═════ Provided data

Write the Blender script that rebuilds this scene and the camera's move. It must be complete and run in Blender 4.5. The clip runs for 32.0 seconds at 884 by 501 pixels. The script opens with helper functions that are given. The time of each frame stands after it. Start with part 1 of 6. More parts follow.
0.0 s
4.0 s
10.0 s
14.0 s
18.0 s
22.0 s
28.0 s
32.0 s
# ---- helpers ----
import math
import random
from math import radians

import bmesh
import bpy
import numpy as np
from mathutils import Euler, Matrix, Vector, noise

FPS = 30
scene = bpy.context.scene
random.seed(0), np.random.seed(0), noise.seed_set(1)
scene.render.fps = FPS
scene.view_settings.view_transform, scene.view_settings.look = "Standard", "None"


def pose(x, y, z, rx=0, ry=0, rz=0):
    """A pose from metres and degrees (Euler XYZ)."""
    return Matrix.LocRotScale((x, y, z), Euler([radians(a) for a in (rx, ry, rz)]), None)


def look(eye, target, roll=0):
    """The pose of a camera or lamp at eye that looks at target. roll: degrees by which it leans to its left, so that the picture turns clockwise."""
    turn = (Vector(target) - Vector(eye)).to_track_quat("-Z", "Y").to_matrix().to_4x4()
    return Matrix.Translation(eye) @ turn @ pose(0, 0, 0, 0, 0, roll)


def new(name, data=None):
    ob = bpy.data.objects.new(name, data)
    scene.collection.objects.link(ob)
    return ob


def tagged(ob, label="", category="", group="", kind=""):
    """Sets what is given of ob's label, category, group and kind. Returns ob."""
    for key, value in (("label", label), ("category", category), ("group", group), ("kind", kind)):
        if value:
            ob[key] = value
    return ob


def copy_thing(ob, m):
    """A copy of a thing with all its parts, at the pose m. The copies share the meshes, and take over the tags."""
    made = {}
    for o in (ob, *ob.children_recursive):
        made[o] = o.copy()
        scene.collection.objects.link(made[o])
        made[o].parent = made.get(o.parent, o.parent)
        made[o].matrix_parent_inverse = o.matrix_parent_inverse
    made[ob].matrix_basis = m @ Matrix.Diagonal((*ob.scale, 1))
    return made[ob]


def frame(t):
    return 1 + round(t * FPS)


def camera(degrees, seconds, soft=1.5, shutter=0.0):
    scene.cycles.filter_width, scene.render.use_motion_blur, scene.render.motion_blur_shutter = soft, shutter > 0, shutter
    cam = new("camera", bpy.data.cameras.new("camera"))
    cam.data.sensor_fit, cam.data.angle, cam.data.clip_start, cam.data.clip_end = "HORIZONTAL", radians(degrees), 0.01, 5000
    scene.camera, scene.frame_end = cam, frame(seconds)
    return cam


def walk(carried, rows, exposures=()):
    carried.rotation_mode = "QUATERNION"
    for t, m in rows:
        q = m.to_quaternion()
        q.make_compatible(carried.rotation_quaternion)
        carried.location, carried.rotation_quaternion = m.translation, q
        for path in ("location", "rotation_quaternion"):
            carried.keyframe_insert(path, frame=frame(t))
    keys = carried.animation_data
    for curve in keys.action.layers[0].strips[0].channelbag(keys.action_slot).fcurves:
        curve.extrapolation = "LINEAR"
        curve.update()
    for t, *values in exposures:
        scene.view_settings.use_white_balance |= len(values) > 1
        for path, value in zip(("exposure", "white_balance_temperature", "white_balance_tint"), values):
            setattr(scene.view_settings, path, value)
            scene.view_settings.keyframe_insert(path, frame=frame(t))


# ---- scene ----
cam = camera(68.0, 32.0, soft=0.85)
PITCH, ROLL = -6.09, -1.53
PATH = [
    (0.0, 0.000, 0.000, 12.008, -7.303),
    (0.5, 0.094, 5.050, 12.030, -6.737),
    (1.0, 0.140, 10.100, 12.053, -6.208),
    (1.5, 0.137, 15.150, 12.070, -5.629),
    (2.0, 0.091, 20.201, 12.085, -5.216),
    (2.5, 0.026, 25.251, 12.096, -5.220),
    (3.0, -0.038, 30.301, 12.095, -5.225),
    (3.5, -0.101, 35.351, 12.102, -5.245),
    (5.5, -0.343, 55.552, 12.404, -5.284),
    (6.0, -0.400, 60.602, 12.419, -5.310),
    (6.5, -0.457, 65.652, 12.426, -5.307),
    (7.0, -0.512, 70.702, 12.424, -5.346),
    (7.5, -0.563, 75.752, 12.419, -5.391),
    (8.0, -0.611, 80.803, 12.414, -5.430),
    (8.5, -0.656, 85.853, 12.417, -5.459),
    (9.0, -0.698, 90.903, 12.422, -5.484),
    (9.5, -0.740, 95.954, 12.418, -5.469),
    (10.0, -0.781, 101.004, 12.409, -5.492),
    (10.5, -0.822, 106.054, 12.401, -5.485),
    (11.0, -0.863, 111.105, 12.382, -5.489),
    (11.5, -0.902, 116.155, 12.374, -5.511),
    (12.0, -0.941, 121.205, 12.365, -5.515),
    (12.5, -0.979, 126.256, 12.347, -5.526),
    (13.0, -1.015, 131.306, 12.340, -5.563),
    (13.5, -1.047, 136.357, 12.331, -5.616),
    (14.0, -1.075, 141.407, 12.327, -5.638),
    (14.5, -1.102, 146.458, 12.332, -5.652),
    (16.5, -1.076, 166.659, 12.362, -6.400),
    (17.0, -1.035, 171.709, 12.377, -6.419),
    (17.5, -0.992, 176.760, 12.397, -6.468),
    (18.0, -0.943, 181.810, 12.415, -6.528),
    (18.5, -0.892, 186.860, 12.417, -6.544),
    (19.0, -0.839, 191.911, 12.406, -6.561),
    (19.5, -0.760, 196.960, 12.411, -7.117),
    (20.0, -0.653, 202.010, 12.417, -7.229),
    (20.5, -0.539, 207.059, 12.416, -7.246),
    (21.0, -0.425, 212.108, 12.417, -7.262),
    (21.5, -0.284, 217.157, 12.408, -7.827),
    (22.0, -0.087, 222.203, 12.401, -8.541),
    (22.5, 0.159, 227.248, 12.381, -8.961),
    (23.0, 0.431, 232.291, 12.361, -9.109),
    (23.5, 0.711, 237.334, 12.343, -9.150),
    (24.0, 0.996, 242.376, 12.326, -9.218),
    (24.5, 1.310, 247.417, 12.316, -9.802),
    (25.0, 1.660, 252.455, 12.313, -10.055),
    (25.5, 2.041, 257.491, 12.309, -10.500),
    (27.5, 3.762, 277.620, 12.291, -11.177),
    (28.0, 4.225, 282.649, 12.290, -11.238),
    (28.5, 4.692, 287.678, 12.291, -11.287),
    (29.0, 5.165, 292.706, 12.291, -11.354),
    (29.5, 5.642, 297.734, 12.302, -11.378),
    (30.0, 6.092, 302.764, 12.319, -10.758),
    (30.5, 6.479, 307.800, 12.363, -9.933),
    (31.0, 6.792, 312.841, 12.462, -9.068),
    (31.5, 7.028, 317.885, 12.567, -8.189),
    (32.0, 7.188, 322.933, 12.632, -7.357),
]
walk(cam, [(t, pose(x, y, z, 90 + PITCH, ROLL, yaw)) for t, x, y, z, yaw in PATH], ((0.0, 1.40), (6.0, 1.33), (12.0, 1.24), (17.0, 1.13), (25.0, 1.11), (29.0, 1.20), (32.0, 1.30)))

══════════

From the line that contains "for t, m in" through the line that contains "for curve in", reproduce every line exactly, both end lines included.

- **Output for this exercise**:
    for t, m in rows:
        q = m.to_quaternion()
        q.make_compatible(carried.rotation_quaternion)
        carried.location, carried.rotation_quaternion = m.translation, q
        for path in ("location", "rotation_quaternion"):
            carried.keyframe_insert(path, frame=frame(t))
    keys = carried.animation_data
    for curve in keys.action.layers[0].strips[0].channelbag(keys.action_slot).fcurves:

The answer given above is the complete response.